WHAT THE EXERCISE ASKS
Would you transcribe the listing that follows, character for character, and omit its images?
__________
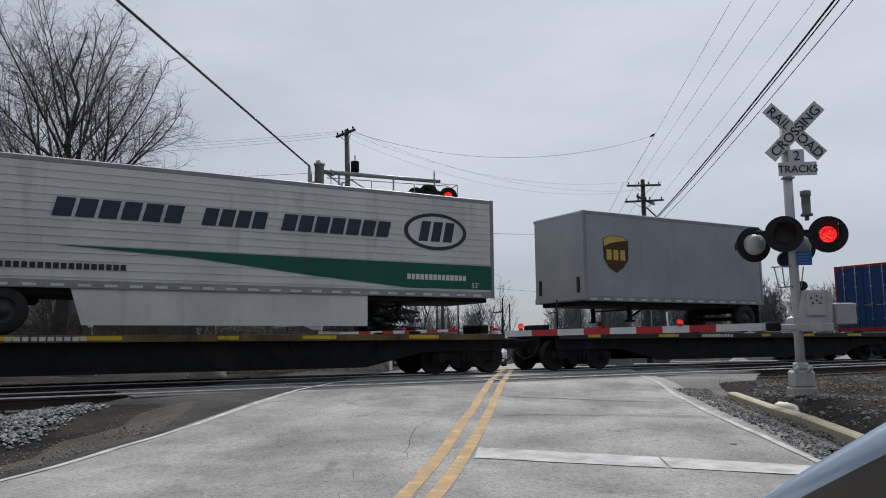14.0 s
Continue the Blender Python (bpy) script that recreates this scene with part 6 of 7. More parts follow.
def well_car(us, material, label, ribs=0.0, marks=None, chord=None, low=0.56, top=1.93):
    """An articulated well car on trucks at us (places along the train)."""
    u0 = us[0]
    ob = rolling("well_car", label, "rail car", u0, group="rail cars")
    xs = [u - u0 for u in us]
    last = len(xs) - 1
    for i, x in enumerate(xs):
        truck(ob, x)
    coupler(ob, xs[0] - 1.15, -1)
    coupler(ob, xs[-1] + 1.15, 1)
    for i in range(last):
        a, b = xs[i], xs[i + 1]
        ea = a - 1.0 if i == 0 else a + 0.28
        eb = b + 1.0 if i == last - 1 else b - 0.28
        for y in (WS, -WS - 0.07):
            part("side_sill", Shape().box(a + 1.62, b - 1.62, y, y + 0.07, low, top - 0.05), material, ob)
            part("top_chord", Shape().box(a + 1.62, b - 1.62, y - 0.03, y + 0.12, top - 0.10, top, 0.012), chord or material, ob)
            for p, q, k, sg in ((ea, a + 1.62, i == 0, 1), (b - 1.62, eb, i == last - 1, -1)):
                if k:
                    e0, e1 = (p, q) if sg > 0 else (q, p)
                    part("end_sill", Shape().prism([(e0, 1.40), (e1 - sg * 0.75, 1.40), (e1 - sg * 0.3, 1.15), (e1, low + 0.05), (e1, top - 0.05), (e0, top - 0.05)], y + 0.004, y + 0.06), material, ob)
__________
RESPONSE TO THIS TASK
14.0 s
Continue the Blender Python (bpy) script that recreates this scene with part 6 of 7. More parts follow.
def well_car(us, material, label, ribs=0.0, marks=None, chord=None, low=0.56, top=1.93):
    """An articulated well car on trucks at us (places along the train)."""
    u0 = us[0]
    ob = rolling("well_car", label, "rail car", u0, group="rail cars")
    xs = [u - u0 for u in us]
    last = len(xs) - 1
    for i, x in enumerate(xs):
        truck(ob, x)
    coupler(ob, xs[0] - 1.15, -1)
    coupler(ob, xs[-1] + 1.15, 1)
    for i in range(last):
        a, b = xs[i], xs[i + 1]
        ea = a - 1.0 if i == 0 else a + 0.28
        eb = b + 1.0 if i == last - 1 else b - 0.28
        for y in (WS, -WS - 0.07):
            part("side_sill", Shape().box(a + 1.62, b - 1.62, y, y + 0.07, low, top - 0.05), material, ob)
            part("top_chord", Shape().box(a + 1.62, b - 1.62, y - 0.03, y + 0.12, top - 0.10, top, 0.012), chord or material, ob)
            for p, q, k, sg in ((ea, a + 1.62, i == 0, 1), (b - 1.62, eb, i == last - 1, -1)):
                if k:
                    e0, e1 = (p, q) if sg > 0 else (q, p)
                    part("end_sill", Shape().prism([(e0, 1.40), (e1 - sg * 0.75, 1.40), (e1 - sg * 0.3, 1.15), (e1, low + 0.05), (e1, top - 0.05), (e0, top - 0.05)], y + 0.004, y + 0.06), material, ob)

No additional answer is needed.